Thirty years after Air India flight 182 crashed into the Atlantic Ocean off the coast of Ireland killing all 329 people on board, the RCMP has said that its investigation into the country’s worst terror attack remains “active and ongoing.”
On June 23, 1985, an explosion ripped apart Air India Flight 182 en route to New Delhi, killing all 329 people aboard, most of them Canadians of Indian descent. Authorities believe Sikh extremists sabotaged the Boeing 747 ‘Kanishka’, which crashed into the Atlantic Ocean.
While Talwinder Singh Parmar, a prime suspect, died in 1992. In 2003, Inderjit Singh Reyat pleaded guilty to manslaughter. Two years later a British Columbia judge found Ajaib Singh Bagri and Ripudaman Singh Malik not guilty.

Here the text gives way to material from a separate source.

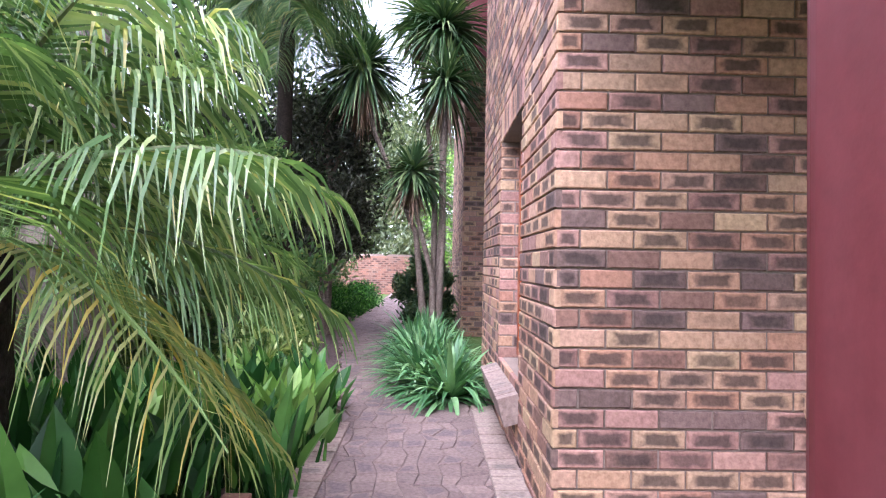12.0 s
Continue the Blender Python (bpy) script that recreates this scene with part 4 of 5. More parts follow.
def palm(name, x, y, trunk_h, crown_z, n, length, leaflet, label, material, low=-35, high=75, width=0.016, droop=0.35, count=34, trunk_r=0.12, seed=1, hang=0.5, bark=None, aim=None, z=0.0, skirt=0, bare=0.15):
    ob = thing(name, pose(x, y, z), label, "palm")
    lv, st, tr = Leaves(seed), Leaves(seed + 1), Leaves(seed + 2)
    r = lv.rng
    hts = [i / 8 for i in range(9)]
    tr.limb([Vector((0.02 * math.sin(7 * h), 0.02 * math.cos(5 * h), trunk_h * h)) for h in hts], [trunk_r * (1.25 - 0.25 * h + 0.06 * (i % 2)) for i, h in enumerate(hts)], 12)
    for k in range(n):
        az = 2 * math.pi * (k * 0.618 + r.uniform(-0.03, 0.03)) if aim is None else radians(r.uniform(*aim))
        e = radians(low + (high - low) * ((k + 0.5) / n) ** 0.8 + r.uniform(-6, 6))
        frond(lv, st, Vector((0, 0, crown_z - 0.1 + 0.25 * k / n)), az, e, length * (0.86 + 0.3 * k / n) * r.uniform(0.85, 1.08), droop * r.uniform(0.7, 1.3), count, leaflet, width, hang, bare)
    tr.make("trunk", bark or DARK_BARK, ob, smooth=True)
    st.make("rib", FAR_LEAF if material is not YELLOW_PALM else YELLOW_PALM, ob, "pale leaf ribs")
    lv.make("crown", material, ob)
    if skirt:
        sk = Leaves(seed + 5)
        for k in range(skirt):
            az = r.uniform(0, 6.28)
            frond(sk, sk, Vector((0, 0, crown_z - r.uniform(0.1, 0.5))), az, radians(r.uniform(-70, -30)), r.uniform(0.8, 1.7), 0.5, 16, 0.4, 0.02, 1.2)
        sk.make("dead_fronds", DEAD, ob, "dry hanging fronds")
    return ob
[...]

The complex investigation of the crime was hampered by difficulty raising the wreckage from the ocean floor, agency turf wars and challenges persuading witnesses to come forward, The Canadian Press reported.
But Royal Canadian Mounted Police (RCMP) has not closed the file. A “dedicated team” of Mounties continues to probe the attack on the jetliner and a related explosion at Tokyo’s Narita airport, the report quoted Sergeant Annie Linteau, an RCMP spokeswoman as saying.
Bal Gupta of the Air India Victims Families Association said he had not heard from the RCMP in more than a year. “I don’t know anything about progress,” said Gupta, who lost his wife in the bombing. “In principle, any murder file is not closed unless the culprits are sentenced,” Gupta was quoted as saying by media in India.
Justice Minister Peter MacKay joined community members and families of Air India victims early Tuesday at a ceremony in Ahakista on Ireland’s southwest coast.
The federal inquiry into the bombing, led by former Supreme Court justice John Major, said in 2010 that fundamental changes to intelligence handling, criminal prosecutions and aviation security were needed to prevent another deadly attack in the skies.
The Conservative government has enacted some recommendations and it continues to work on others.